= Nihad Hasanović =

Bosnian writer and translator

Nihad Hasanović is a Bosnian writer and translator born in Bihać (Yugoslavia, now northwestern Bosnia and Herzegovina) in 1974.

His published works include the plays Podigni visoko baklju (Raise high your torch, 1996) and Zaista? (Really?, 2001), the collection of prose Kad su narodi nestali (When people disappear, 2003) and the novels O roštilju i raznim smetnjama (Concerning the barbecue and sundry disruptions, 2008.) and Čovjek iz podruma (The basement man, 2013.).

He has also published his poetry, essays and translations (from French, and occasionally English and Spanish) in various literary journals, both paper-based and on-line. He has translated Kenizé Mourad's novel Le jardin de Badalpour, Jean Baudrillard's L'esprit du terrorisme, and Emil Cioran's Cahier de Talamanca.

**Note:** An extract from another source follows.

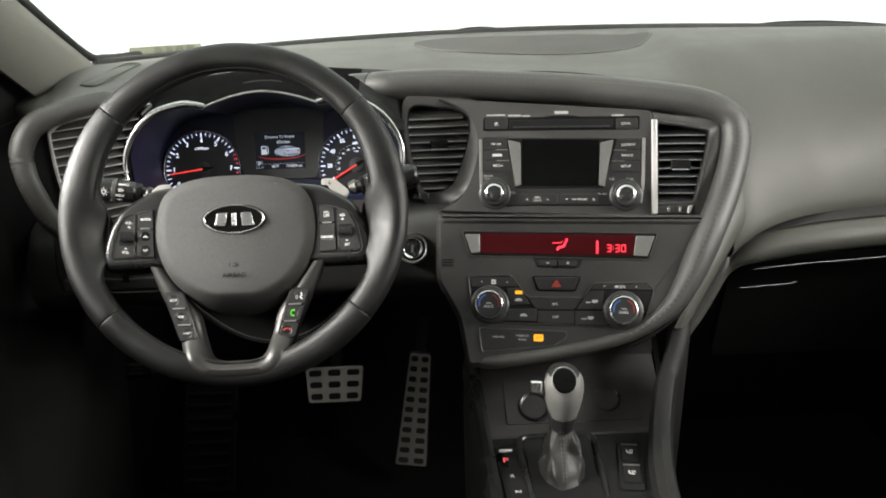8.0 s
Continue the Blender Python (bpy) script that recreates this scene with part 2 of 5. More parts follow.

Nihad Hasanović lives and works in Sarajevo. The writer is signatory of the Declaration on the Common Language of the Croats, Serbs, Bosniaks and Montenegrins within the project Languages and Nationalisms. The declaration is against political separation of four Serbo-Croatian standard variants that leads to a series of negative social, cultural and political phenomena in which linguistic expression is enforced as a criterion of ethno-national affiliation and as a means of political loyalty in successor states of Yugoslavia.